The following fields are mandatory for creating a data source:

  • name - the name of your dataset (max. 50 characters). Although there are no strict requirement on uniqueness, make sure your name is unique enough, so that you can find your dataset when creating the project.

  • type - currently Textinator supports 4 types of data sources:

    • plain text – input text directly in the admin interface (mostly for testing)

    • plain-text files – a bunch of files hosted on the same server as Textinator

    • JSON files – a bunch of JSON files hosted on the same server as Textinator

    • Texts API – a REST API that will be used for getting each datapoint (the endpoint should be specified)

  • specification - a JSON-specification, dependent on type:

    • for plain text type you just enter a number of textual snippets to be used as data for annotation;

    • for plain-text files you need to specify files and/or folders containing your files (see below on where these files/folders should be located);

    • for JSON files you need to specify files and/or folders similar to plain-text files, but also a key in the JSON object that will contain the text;

    • for Texts API you need to specify only the endpoint to the server compatible with Texts API (see below).

  • language - the language of the data

  • formatting - formatting of the data, can be either plain text or formatted text (e.g., with tabs) or markdown.

Optional fields include:

  • post-processing methods - any Python methods defined by your system administrator that can be used for cleaning the data (e.g., remove Wikipedia’s infoboxes). Note that currently Textinator does NOT provide any such methods by default, so talk to your system administrator if you need any such methods.

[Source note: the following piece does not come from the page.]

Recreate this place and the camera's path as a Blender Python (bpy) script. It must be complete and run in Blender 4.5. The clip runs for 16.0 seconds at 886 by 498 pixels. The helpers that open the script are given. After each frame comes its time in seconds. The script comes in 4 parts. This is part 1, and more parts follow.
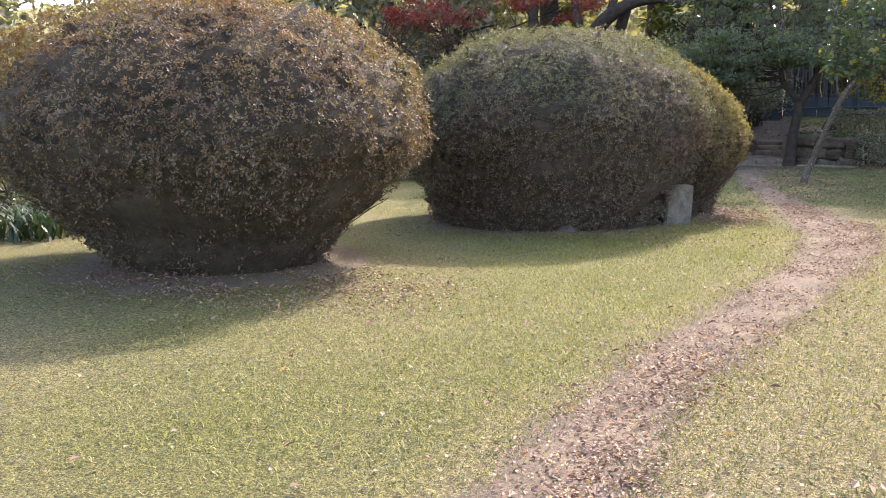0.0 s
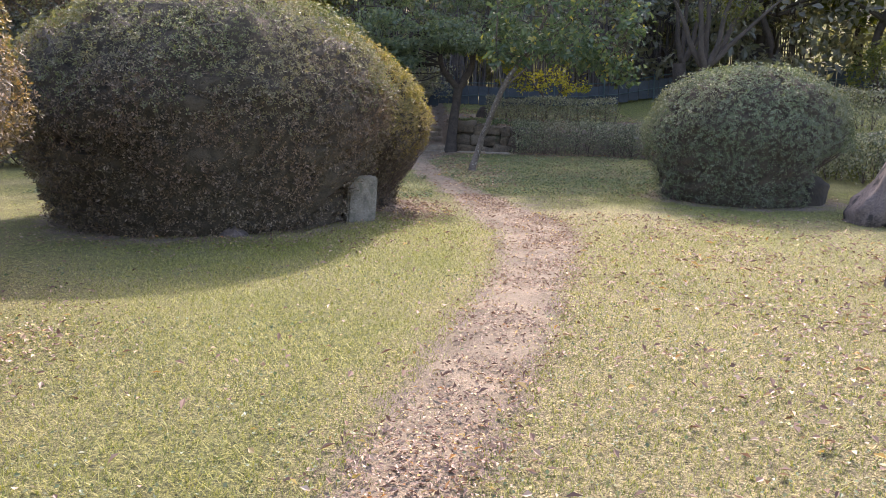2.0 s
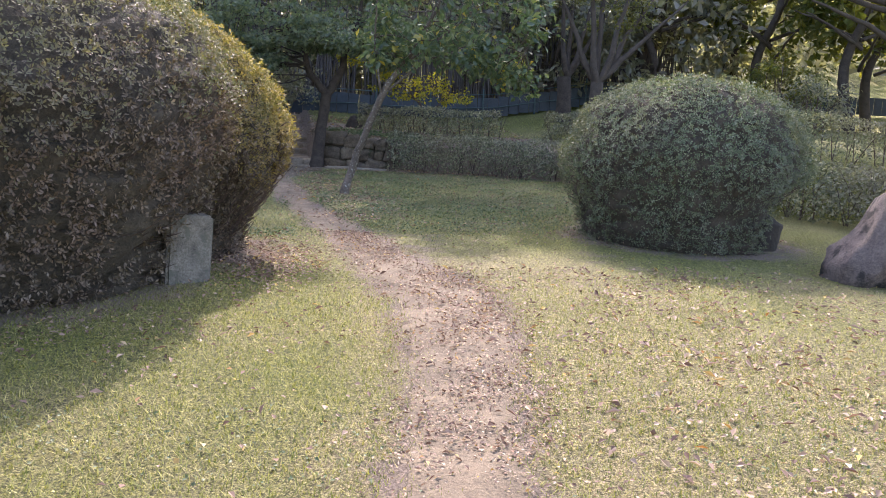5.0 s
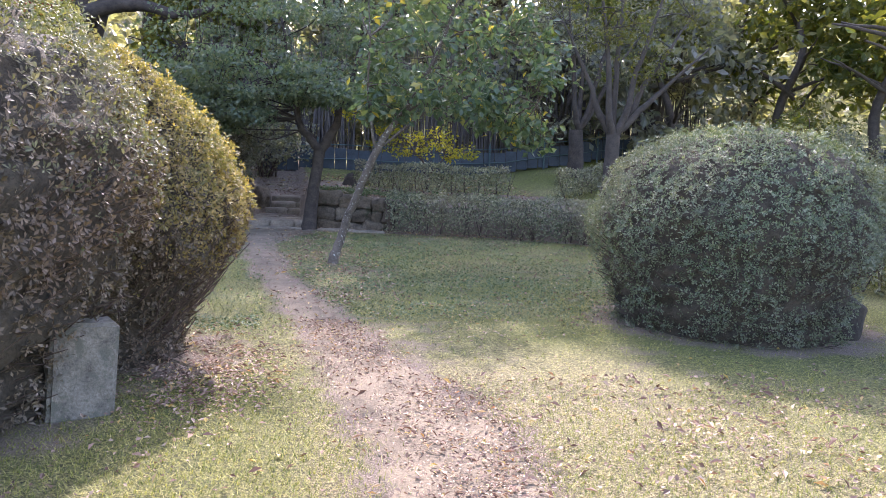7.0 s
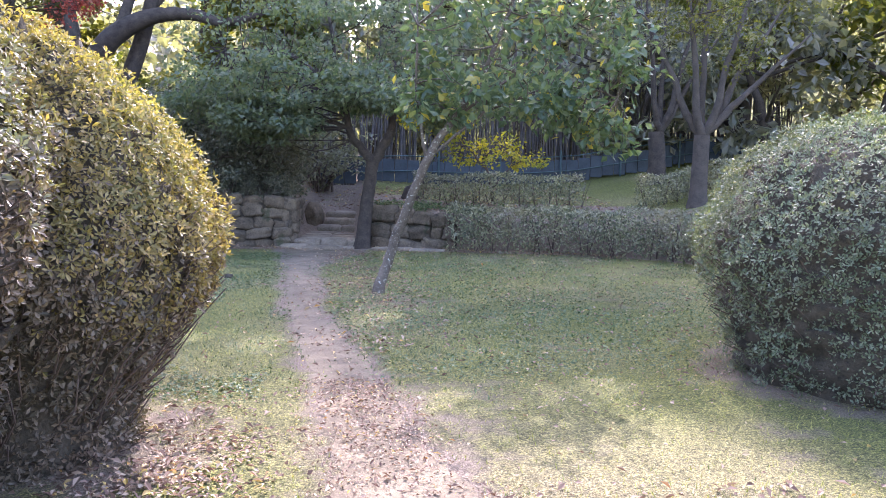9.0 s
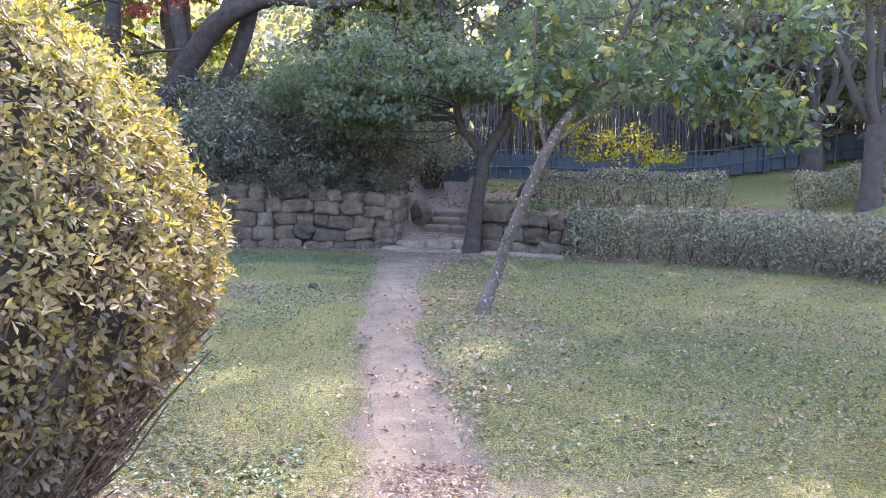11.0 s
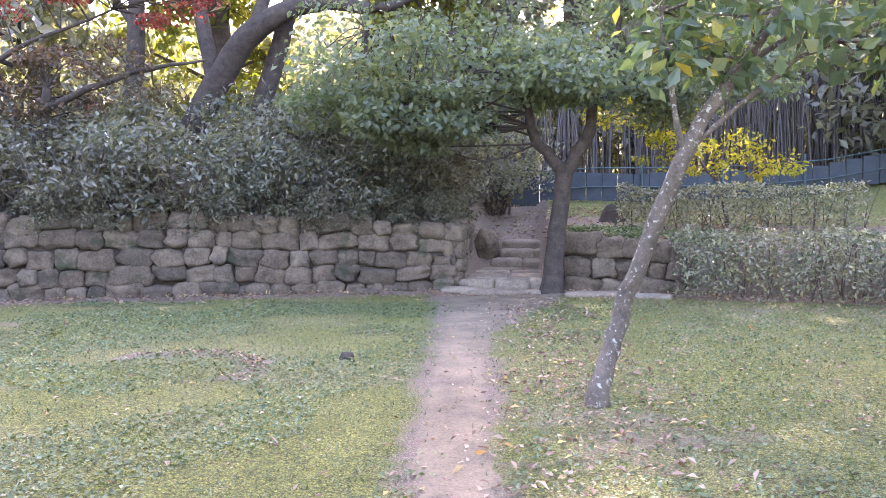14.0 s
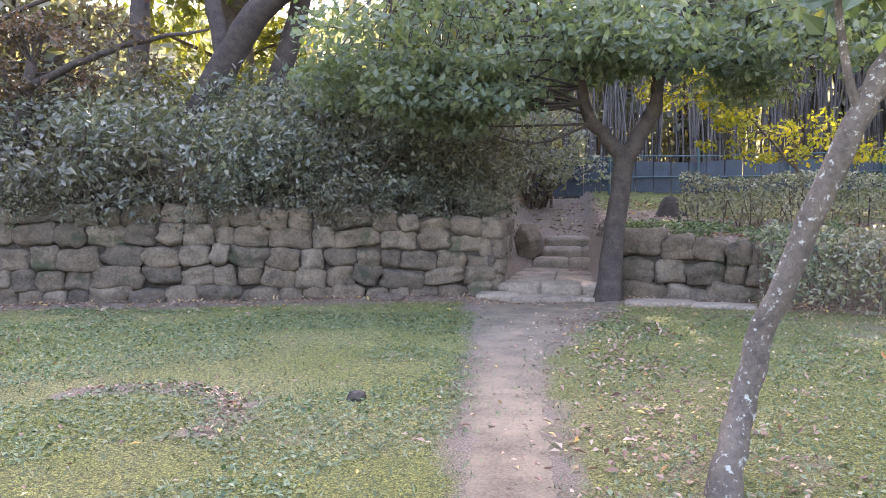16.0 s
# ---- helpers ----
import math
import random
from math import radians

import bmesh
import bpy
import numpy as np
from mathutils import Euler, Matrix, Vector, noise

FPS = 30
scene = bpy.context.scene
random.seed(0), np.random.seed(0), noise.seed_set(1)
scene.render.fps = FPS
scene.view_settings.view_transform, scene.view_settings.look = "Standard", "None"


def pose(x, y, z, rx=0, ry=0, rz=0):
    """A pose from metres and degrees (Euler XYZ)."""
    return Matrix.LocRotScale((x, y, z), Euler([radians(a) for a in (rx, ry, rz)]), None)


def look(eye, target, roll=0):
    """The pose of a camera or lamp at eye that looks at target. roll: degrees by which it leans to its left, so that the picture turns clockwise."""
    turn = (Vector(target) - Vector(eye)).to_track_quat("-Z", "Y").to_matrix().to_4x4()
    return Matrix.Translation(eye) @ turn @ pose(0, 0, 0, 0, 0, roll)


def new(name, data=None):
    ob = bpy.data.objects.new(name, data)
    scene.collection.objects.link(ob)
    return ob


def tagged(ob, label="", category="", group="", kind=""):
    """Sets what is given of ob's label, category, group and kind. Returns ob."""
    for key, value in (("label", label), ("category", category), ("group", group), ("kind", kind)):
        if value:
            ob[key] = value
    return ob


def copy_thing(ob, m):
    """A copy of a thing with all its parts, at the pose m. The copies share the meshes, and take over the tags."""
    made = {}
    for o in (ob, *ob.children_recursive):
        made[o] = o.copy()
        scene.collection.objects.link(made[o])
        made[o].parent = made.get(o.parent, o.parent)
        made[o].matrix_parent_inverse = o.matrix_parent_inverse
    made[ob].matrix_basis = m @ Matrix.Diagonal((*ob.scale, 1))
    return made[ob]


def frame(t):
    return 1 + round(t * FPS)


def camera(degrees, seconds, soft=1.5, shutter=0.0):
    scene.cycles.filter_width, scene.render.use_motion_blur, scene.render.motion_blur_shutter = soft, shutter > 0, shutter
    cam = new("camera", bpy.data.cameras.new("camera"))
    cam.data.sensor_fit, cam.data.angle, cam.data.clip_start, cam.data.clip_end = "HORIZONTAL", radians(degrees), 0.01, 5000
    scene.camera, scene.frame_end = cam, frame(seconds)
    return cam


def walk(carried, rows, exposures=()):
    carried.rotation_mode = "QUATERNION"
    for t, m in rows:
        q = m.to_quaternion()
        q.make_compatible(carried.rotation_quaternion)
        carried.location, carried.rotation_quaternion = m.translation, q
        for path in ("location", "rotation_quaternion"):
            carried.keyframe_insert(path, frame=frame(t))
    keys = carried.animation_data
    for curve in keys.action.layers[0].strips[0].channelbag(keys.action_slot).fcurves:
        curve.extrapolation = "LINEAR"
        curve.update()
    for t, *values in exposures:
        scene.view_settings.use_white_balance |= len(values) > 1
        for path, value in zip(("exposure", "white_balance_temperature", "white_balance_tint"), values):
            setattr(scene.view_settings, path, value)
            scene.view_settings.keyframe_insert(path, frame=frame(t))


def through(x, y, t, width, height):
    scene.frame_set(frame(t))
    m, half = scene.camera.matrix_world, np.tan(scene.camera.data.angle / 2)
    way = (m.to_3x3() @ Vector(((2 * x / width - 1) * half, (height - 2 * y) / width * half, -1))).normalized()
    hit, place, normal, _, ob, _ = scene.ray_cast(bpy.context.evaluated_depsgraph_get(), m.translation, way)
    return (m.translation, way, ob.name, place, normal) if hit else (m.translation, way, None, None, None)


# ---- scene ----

  • is public? - by default all data sources are private and can be accessed via UI only by the person who created the data source. If you want to make it accessible to all Textinator users, tick this option. Note, that all people with access to your server will be able to access the underlying data (unless you use Texts API).

Which data source type should I choose?

If you want to do quick and dirty annotation test, say, to check how well the annotators understand the instructions, you should use a plain text type and just copy-paste a couple of texts there. Recall that if your texts are pre-formatted (e.g., with tabs) or contain markdown, you should specify the formatting type accordingly.

In all other circumstances we recommend using Texts API for multiple reasons:

  1. Limiting access to your data. If you use either Plain-text files or JSON files, they should be located on the very same server as Textinator. So at the very least your system administrator will have access to your data. A good way to avoid it is to setup your own server, compatible with Texts API (read below), so that you can have full control over who has access to the data.

  2. Decoupling. Textinator is an annotation platform, not a data management platform.

  3. Flexibility. Data comes in all possible shapes and forms and it would be a very hard task to support various data sources. For instance, some researchers might have data in MySQL or SQLite, others in MongoDB and others in ElasticSearch. Supporting all of these inputs, some of which may change their APIs in future, is a mammoth task. Instead, people can implement their own small REST APIs and just provide the endpoint to Textinator - much more flexible!

  4. Privacy considerations. If you want to annotate e-mails or SMS, then authors of the data might request deletion of their data quoting laws such as GDPR in the European Union. Neither deleting only parts of the datasets nor anonymizing the data is possible via Textinator.

  5. Disk space limitation. Textual datasets can get quite large (think Wikipedia), which will induce unnecessary overhead on the machine running Textinator - we want to avoid that. Furthermore, as time passes, even smaller datasets in large amounts may end up requiring unreasonable large amounts of space. At that point, one would need to set some kind of expiration policy as to when data should be auto-removed along with reminders to the data owners… So I will just reiterate Textinator is an annotation platform :)

The remaining two types of data sources (plain-text files and JSON files) are left for backward compatibility with pre-release versions of Textinator. They allow you to upload your data directly to the server via the secure tool of your choice (e.g., scp or rsync) to the data folder (Textinator/data by default). Then you can specify the paths to the files/folders relative to this data folder, given that they are either plain-text or JSON files.

What server is compatible with Texts API?

Note

Requires programming skills.

Texts API is pretty simple and requires your server to support 4 GET requests:

GET /get_datapoint?key=your-key HTTP/1.1

Response

{
    "text": "text-for-your-key"
}

GET /get_random_datapoint HTTP/1.1

Response

{
    "key": "key-for-the-random-datapoint",
    "text": "text-for-the-key-above"
}

GET /size HTTP/1.1

Response

{
    "size": "size-of-your-dataset"
}

GET /get_source_name?key=your-key HTTP/1.1

Response

{
    "name": "source-name-for-the-datapoint-under-your-key"
}

A simple example Flask server is provided in the example_texts_api folder in the GitHub repository.

What if I really want to upload data via UI?

Warning

This feature is subject to change or removal in future.

Currently there is no recommended way of uploading your files into Textinator. However, if you really insist, there is a temporary workaround that has multiple limitations (introduced to discourage its usage):

  1. Your data will be accessible by all other staff members of Textinator. So this solution should only be used either if you are the only user of Textinator or there is an honor code in place.

  2. The upload size is limited to 20MB per file.

  3. You are still limited to either plain-text files or JSON files (that can contain plain text, preformatted text or markdown though).

In order to use this workaround, you need to ask your system administrator to add you to the file_managers user group. Then you will see “FileBrowser” in the menu of the admin UI and will be able to access Textinator’s file browser. You will then need to create a folder with the same name as your username and upload your files in that folder. If you place your files in any other folder, they will NOT be seen by Textinator.